Media fatigue and the diminishing returns of hype
Another factor driving this trend is fatigue. Startup media cycles have grown repetitive and sceptical. Announcements that sparked excitement are now struggling to stand out unless they are extraordinary. As a result, many founders are questioning the value of their attention.
There is also a growing understanding that visibility can distort behaviour. When teams optimise their announcements, they may rush features, overcommit on timelines or pursue an expansion before the system is ready. This eventually ends up eroding the trust of customers, investors and employees.
Quiet execution has become an alternative path. By reducing the external noise, founders have alleviated the pressures of performing for an audience. Progress is measured internally rather than publicly. Milestones are defined by customer outcomes and not headlines. In this environment, quality is enhanced not by slowing down but by teams moving deliberately and purposefully.
Burnout has made sustainability non-negotiable
The transition to quiet execution has a crucial human component that extends beyond the financial and media landscape. Founders and teams have undoubtedly been impacted by the “always on” startup culture for the last ten years, which has resulted in widespread burnout fueled by urgency, public scrutiny and unrealistic expectations.
As a result, many leaders now recognise that long-term success is actively threatened by this unsustainable pace. Teams that are worn out will make poorer decisions, perform poorly and have higher turnover. Quiet execution addresses this reality by promoting healthy operations, precise priorities and more reasonable deadlines.
This strategy recognises endurance as a crucial competitive advantage. Businesses that put their employees first and safeguard them are more capable of surviving the market downturns by adjusting to change and steadily advancing over time.
Quiet execution is not small thinking; it is controlled ambition
A persistent misconception about quiet execution is that it reflects caution or lack of confidence. In reality, it usually signals the opposite. Founders who build quietly are more likely to have a clear sense of what they are building and what they are willing to ignore along the way.
Controlled ambition is the key to quiet execution. It is about prioritising long-term benefit over immediate validation, clarity over speed and depth over breadth. The ability to say no to distractions, especially when they pose as opportunities, requires lots of self-control.
Rethinking what startup success looks like
As quiet execution gains traction, it challenges traditional markers of startup success. Headline valuations, social visibility and constant momentum updates are losing their status as primary indicators of strength. In their place, quieter metrics are gaining importance.
Long-term performance is increasingly predicted by customer retention, internal execution speed, contribution margins, recurrent usage and dependability. Cultural health is increasingly acknowledged as a strategic asset, despite being frequently unseen from the outside. Businesses that appear quiet on the outside could really be very powerful on the inside.

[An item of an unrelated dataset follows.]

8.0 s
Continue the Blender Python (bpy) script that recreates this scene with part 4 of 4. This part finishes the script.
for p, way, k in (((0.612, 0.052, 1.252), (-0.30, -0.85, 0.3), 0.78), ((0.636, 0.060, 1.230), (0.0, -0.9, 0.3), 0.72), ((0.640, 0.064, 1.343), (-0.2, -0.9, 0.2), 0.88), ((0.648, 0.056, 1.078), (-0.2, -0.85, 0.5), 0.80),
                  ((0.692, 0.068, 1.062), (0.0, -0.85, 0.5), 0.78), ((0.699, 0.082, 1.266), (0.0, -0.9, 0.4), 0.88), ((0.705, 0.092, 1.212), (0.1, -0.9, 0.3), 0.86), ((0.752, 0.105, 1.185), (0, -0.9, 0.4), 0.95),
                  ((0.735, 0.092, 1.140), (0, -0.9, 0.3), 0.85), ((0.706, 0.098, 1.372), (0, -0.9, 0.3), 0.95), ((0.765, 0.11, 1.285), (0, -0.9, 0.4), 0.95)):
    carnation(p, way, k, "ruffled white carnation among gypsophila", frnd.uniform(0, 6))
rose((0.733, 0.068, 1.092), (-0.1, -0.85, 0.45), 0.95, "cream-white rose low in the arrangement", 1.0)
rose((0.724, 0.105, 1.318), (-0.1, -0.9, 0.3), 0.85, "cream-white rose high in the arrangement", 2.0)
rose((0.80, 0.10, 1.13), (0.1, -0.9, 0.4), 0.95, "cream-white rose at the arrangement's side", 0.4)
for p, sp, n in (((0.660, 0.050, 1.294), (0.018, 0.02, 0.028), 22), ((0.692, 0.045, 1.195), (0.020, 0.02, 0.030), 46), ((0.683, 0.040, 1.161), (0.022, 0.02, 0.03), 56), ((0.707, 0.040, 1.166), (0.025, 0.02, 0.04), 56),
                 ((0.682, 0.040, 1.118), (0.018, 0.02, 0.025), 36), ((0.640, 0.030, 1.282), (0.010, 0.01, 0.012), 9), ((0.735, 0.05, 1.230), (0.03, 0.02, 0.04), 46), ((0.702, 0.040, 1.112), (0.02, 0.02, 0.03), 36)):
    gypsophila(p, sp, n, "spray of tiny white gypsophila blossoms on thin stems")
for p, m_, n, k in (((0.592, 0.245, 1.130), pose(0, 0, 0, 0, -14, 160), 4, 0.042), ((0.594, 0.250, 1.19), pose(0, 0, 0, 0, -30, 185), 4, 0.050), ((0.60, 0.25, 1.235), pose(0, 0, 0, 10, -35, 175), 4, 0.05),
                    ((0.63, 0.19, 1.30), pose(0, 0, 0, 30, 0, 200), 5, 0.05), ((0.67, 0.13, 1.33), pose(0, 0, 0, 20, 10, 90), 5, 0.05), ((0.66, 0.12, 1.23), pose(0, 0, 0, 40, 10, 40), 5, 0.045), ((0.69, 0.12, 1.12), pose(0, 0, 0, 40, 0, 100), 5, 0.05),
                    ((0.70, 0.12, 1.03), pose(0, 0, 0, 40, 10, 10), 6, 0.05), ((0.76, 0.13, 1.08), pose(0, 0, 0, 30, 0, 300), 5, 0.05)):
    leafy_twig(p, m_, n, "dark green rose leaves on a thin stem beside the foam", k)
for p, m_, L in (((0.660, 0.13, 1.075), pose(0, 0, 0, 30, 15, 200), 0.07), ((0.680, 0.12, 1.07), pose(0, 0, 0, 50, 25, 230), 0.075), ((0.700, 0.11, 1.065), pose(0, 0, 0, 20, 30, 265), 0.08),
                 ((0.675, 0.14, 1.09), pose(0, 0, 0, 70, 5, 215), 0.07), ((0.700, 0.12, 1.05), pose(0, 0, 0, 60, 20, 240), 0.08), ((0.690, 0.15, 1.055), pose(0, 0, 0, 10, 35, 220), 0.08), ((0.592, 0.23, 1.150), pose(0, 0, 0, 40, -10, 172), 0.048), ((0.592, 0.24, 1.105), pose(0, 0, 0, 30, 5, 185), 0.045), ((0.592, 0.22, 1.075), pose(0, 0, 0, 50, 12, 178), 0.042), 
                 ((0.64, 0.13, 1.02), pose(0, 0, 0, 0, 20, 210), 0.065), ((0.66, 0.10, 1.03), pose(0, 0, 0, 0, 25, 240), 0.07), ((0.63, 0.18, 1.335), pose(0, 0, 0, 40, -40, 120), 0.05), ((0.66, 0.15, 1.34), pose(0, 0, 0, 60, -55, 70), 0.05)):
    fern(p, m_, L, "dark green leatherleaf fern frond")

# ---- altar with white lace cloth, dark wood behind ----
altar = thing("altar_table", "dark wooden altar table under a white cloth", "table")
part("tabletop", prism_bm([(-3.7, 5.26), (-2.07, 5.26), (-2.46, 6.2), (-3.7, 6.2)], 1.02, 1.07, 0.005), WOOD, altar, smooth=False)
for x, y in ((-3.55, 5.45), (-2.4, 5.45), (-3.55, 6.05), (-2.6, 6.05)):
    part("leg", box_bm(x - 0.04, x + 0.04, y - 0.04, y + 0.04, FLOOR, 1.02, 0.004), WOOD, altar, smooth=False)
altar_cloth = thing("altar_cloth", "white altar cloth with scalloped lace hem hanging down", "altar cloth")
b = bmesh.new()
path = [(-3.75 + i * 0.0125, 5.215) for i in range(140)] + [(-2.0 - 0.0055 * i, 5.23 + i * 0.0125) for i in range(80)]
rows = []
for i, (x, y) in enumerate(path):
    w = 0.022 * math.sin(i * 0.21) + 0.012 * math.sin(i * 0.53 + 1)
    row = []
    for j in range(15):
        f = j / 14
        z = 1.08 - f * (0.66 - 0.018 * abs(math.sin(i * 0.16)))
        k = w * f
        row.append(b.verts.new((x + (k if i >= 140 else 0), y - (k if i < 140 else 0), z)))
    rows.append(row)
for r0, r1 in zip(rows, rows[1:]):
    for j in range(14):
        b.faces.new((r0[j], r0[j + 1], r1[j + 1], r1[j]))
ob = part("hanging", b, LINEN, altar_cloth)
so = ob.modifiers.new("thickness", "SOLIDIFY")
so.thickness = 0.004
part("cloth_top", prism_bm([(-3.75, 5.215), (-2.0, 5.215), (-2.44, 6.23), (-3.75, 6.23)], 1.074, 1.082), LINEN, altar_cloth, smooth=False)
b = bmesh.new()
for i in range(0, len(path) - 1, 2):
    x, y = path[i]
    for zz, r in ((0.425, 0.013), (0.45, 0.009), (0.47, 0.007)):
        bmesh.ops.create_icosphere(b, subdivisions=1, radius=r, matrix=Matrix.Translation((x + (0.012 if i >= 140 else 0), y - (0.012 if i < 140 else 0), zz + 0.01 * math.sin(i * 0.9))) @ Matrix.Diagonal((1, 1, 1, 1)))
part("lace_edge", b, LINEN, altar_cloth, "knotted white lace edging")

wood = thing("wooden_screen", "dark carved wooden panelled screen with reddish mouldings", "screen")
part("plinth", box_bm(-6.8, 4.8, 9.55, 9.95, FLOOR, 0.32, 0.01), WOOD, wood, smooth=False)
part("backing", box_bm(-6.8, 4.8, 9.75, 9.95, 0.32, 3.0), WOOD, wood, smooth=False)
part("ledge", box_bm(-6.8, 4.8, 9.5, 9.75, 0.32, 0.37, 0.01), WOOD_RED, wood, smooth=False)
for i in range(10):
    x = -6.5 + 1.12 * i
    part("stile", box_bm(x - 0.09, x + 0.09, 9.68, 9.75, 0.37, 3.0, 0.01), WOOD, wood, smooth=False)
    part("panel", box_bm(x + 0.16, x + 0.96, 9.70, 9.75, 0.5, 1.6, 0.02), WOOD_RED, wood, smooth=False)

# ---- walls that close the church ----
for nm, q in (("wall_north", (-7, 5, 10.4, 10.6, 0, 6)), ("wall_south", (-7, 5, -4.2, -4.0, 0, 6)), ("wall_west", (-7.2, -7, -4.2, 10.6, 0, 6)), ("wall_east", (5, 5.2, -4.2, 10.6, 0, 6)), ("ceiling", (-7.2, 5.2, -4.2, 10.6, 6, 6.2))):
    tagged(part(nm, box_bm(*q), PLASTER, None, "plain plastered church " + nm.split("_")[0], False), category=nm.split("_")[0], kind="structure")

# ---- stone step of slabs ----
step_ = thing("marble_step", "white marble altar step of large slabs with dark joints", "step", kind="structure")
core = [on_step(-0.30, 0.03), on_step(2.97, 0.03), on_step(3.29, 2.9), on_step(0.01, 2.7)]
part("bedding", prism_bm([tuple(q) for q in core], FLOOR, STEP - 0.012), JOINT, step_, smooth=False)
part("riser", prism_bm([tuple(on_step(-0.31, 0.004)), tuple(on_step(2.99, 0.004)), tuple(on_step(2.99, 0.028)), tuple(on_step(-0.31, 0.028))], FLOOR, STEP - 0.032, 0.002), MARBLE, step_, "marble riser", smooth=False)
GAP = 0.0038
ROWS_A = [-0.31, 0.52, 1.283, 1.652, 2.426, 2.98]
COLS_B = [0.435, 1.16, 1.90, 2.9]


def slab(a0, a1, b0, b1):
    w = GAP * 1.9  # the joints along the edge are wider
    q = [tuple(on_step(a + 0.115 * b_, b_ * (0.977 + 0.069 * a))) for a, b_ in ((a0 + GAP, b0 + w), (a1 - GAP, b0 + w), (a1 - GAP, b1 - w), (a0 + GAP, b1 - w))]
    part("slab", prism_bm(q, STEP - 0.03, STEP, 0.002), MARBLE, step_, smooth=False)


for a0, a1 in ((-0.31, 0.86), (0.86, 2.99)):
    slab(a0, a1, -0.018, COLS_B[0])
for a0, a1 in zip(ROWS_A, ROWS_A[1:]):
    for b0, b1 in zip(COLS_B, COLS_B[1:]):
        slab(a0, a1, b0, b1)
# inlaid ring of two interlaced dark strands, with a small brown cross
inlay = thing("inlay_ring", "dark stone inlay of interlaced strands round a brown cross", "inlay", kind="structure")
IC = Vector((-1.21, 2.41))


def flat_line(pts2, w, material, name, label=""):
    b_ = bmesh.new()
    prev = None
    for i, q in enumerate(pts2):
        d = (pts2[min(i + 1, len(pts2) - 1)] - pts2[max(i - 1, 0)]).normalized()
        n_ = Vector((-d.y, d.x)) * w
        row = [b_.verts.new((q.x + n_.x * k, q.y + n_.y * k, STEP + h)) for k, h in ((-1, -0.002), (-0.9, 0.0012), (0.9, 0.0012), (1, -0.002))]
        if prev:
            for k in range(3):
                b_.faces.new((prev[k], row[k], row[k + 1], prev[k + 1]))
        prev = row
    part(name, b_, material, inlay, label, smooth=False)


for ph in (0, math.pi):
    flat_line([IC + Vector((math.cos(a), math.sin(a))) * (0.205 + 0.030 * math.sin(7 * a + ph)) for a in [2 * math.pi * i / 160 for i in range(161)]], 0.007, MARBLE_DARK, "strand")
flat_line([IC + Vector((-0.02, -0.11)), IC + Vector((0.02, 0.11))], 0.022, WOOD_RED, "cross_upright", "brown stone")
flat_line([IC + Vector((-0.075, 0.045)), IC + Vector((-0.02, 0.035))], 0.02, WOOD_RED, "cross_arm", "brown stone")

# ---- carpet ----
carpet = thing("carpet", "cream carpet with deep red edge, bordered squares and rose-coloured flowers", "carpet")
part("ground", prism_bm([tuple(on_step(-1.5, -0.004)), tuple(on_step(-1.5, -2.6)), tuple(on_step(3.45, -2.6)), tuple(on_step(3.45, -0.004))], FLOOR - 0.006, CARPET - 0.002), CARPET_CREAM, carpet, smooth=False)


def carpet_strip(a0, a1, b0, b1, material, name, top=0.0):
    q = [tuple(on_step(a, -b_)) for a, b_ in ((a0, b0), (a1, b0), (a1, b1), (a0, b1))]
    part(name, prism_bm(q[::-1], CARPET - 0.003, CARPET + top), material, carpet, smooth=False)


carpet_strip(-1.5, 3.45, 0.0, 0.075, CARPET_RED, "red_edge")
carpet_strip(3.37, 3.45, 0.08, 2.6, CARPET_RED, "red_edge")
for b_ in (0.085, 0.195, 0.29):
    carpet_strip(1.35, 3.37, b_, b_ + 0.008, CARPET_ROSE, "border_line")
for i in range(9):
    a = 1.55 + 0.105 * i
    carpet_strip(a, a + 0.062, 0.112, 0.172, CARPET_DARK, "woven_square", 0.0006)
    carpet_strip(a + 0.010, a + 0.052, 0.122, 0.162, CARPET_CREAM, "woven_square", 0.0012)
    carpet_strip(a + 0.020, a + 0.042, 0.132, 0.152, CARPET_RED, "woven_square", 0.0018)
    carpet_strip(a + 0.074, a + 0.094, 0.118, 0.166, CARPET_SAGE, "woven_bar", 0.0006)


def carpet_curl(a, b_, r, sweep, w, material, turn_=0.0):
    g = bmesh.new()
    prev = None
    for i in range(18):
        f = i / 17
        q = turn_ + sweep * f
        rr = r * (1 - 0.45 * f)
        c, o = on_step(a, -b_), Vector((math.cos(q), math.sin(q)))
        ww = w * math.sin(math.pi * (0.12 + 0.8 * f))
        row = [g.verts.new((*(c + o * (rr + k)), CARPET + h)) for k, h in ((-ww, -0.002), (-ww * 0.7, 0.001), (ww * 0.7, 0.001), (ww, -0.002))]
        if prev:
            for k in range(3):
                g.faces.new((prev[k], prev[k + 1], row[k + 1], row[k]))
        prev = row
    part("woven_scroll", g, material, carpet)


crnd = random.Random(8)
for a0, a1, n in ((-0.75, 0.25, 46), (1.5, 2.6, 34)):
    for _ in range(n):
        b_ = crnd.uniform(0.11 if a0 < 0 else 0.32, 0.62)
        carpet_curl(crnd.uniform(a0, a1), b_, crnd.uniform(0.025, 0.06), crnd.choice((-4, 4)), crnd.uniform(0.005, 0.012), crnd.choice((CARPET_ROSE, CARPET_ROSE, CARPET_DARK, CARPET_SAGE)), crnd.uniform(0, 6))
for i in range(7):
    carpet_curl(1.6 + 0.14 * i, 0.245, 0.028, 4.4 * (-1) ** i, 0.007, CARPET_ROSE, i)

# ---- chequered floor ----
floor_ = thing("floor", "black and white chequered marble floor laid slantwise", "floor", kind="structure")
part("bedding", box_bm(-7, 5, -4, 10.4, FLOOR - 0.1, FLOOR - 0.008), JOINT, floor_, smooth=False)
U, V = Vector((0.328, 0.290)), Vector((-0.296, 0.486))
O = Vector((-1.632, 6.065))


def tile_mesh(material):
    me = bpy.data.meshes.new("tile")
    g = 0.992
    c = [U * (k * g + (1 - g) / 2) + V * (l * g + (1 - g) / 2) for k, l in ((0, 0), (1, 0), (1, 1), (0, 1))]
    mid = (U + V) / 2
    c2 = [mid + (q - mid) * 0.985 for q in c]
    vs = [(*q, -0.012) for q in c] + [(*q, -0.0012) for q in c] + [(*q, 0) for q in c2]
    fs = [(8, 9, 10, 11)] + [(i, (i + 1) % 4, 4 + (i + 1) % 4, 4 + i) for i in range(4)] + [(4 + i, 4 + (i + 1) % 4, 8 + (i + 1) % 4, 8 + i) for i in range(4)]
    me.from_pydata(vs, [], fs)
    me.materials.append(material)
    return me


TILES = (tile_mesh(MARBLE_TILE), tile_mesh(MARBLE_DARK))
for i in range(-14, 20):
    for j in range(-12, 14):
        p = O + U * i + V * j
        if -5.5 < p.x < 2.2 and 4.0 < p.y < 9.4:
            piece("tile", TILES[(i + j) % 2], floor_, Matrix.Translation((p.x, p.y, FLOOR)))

This shift also reshapes how founders measure themselves. Instead of comparing milestones publicly, they compare progress privately against their own operating goals. Success becomes less about perception and more about resilience.
In a nutshell
Quiet execution reflects the Southeast Asia startup ecosystem that’s maturing. After a decade of rapid growth, the region is now entering a phase where stability matters. The next generation of standout companies may not dominate headlines early, but they will be the ones surviving the market cycles.
In a noisy era, visibility was often mistaken for strength. In the years ahead, strength may look quieter and more deliberate. Southeast Asia’s next winners are already building this way. They just aren’t announcing it yet.